Ниже мы постараемся разобраться в существе этого дела, пока нам важен контекст, в котором Писемский дорабатывает «Плотничью артель». Уже и Григорович признан со своей «Деревней», и «Антон-Горемыка» причислен, по Белинскому, к подлинно трагическим историям. И Потехин в чести, и Кокорев. И Тургенев уже собрал «Записки охотника» под одной обложкой – том этот вышел только что, в 1852 году. Печорин более не воспринимается как непременная и единственная точка нравственного отсчета в литературе; новые жизненные пласты требуют нового истолкования, новых точек отсчета, каковые и ищет критика. В этом новом контексте «Плотничья артель» – уже не очерк, набросанный, подобно «Питерщику», между делом, и не «очередной» рассказ «кокинского исправника», каким представлялся «Леший», и даже не образчик нашего «северного юмора» в пику «хохлацкому», как думалось поначалу. Это – вещь программная.
Именно ее везет Писемский в качестве главного своего «творения», когда в конце 1854 года перебирается наконец в Петербург.
Полгода спустя, в августе 1855, он отправляет Погодину письмо с просьбой дослать причитающиеся ему экземпляры однотомника, изданного Погодиным по давнему Договору, и, к слову, докладывает старику о своих успехах:
«В Сентябрьской книжке Отеч. Записок будет напечатан мой рассказ „Плотничья артель“, которую цензор Фрейганг помарал всплошь, но так как я в нынешнюю зиму читал ее Министру и наконец в Июне м-це имел щастие читать великому князю Константину Николаевичу, то на этом и не успокоился, пошел с жалобой к добрейшему Абраму Сергеичу, тот и велел мне подать ее в цензурный Комитет с тем, чтобы перенести потом в Главное Управление, но до этого дело не дошло: в Ценз. Комитете сам же Фрейганг пропустил ее до последнего слова».
Во-первых, поражает быстрота, с которой Писемский осваивается в Петербурге.
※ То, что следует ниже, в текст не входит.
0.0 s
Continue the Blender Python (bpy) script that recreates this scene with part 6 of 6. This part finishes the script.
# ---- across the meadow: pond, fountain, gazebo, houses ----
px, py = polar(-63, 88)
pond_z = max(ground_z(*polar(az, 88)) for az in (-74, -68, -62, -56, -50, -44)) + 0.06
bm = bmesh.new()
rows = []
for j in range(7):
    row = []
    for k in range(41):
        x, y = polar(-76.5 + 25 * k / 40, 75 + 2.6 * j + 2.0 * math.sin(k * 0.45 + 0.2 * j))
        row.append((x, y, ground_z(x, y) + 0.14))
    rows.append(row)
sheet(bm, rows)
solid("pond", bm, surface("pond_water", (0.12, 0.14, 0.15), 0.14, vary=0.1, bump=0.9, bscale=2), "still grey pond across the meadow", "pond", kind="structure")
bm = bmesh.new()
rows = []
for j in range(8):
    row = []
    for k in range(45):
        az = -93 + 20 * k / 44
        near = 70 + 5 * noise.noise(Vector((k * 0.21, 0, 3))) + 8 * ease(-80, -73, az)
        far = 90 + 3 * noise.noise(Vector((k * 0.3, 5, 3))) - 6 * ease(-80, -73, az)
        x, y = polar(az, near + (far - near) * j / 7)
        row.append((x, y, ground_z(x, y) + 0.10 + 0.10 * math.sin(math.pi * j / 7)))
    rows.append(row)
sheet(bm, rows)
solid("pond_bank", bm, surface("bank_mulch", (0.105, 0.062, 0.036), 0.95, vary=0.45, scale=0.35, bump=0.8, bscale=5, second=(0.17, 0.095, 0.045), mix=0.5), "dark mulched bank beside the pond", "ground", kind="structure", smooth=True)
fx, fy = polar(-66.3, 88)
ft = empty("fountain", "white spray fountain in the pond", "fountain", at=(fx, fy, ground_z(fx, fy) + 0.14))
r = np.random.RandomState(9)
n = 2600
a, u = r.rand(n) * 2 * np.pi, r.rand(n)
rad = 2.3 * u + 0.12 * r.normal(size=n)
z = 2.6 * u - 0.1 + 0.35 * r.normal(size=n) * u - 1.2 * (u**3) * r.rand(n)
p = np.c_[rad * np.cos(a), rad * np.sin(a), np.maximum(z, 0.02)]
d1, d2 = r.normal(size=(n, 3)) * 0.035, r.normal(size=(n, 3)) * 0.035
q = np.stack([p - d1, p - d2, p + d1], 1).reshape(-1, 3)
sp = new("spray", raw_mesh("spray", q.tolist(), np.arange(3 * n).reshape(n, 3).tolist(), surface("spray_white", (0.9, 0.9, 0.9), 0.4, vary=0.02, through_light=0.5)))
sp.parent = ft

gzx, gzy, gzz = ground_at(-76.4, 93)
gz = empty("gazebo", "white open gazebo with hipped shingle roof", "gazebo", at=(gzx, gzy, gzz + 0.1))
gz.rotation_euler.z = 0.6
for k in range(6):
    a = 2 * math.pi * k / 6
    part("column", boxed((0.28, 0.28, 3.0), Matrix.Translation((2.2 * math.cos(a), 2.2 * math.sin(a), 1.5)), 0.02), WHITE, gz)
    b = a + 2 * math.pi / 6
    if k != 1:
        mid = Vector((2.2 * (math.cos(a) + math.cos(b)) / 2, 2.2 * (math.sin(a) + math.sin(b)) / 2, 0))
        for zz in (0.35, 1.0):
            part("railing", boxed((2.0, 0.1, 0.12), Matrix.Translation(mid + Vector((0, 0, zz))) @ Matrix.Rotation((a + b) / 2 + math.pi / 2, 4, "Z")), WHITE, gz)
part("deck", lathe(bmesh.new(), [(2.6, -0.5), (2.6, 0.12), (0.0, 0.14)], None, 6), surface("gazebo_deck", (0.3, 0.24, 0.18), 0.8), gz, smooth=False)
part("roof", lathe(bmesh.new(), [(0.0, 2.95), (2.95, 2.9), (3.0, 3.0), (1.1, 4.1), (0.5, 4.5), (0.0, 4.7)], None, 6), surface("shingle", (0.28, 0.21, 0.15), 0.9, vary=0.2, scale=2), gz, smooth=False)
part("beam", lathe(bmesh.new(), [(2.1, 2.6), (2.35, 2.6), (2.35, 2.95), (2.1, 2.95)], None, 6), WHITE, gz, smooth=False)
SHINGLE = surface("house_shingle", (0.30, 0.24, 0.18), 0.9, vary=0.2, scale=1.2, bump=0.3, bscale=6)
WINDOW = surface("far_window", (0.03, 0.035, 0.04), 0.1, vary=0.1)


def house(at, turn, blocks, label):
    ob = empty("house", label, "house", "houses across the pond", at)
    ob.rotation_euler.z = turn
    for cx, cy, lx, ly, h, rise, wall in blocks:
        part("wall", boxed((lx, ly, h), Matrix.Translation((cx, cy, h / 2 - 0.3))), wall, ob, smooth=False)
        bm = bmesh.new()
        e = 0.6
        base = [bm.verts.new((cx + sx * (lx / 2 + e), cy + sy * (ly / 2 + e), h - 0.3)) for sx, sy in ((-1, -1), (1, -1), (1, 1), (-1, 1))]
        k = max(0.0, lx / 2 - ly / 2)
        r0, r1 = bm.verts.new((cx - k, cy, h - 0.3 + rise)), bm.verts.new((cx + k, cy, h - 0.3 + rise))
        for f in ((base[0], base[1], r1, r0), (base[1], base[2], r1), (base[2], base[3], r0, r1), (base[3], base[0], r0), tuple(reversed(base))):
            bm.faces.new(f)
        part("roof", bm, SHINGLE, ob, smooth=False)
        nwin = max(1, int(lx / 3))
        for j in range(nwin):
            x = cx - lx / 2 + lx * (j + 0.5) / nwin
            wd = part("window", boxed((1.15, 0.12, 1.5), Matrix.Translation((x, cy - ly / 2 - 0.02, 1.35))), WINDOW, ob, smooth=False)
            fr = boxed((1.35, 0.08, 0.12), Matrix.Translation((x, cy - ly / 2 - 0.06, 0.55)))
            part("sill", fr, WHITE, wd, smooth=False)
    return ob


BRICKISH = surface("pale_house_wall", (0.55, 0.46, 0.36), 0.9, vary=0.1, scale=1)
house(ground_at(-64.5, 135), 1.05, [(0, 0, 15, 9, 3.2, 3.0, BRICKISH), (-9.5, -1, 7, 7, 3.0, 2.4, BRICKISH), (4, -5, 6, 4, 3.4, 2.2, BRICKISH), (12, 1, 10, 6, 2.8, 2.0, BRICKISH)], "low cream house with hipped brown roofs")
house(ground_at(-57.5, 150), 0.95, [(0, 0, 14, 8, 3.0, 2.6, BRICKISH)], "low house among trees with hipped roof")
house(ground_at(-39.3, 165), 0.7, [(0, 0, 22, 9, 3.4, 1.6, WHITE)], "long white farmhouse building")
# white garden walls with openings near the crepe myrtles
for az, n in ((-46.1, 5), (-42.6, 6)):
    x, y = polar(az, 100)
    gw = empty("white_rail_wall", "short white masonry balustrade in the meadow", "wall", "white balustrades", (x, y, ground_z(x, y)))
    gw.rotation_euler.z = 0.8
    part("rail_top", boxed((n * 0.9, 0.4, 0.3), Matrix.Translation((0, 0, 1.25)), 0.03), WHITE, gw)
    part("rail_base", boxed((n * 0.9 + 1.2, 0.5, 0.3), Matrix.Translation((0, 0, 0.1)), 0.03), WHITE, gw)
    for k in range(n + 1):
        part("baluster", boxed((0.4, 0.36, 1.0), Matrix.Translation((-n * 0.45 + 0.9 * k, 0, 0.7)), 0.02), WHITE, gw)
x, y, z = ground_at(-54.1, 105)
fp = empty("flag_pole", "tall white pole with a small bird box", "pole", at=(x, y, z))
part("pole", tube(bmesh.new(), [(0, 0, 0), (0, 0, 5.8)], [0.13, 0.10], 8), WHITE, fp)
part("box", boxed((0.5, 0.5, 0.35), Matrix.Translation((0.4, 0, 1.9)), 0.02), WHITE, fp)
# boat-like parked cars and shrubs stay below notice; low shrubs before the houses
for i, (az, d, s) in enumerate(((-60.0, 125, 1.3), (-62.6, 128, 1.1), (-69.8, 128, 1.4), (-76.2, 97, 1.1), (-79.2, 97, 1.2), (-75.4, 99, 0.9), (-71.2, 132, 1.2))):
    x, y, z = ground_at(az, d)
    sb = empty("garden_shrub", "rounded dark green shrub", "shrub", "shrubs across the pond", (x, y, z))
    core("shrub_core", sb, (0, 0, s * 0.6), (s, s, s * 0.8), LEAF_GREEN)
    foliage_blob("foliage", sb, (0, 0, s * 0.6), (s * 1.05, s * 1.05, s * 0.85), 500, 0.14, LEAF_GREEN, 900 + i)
И не просто осваивается, а в такую входит силу, что самолично укрощает цензоров. «Вчера целую почти ночь толковал с Фрейгангом об моей Плотничьей артели и дело, вероятно, дойдет до Главного Управления Цензуры, где пропустят». Чтобы целую ночь занимать своей персоной цензора, надо либо быть с ним в очень коротких отношениях, либо и впрямь иметь за собой министра народного просвещения Норова, а то и самого великого князя (он же – шеф флота). Уверенность-то какая: «пропустят». И пропустили!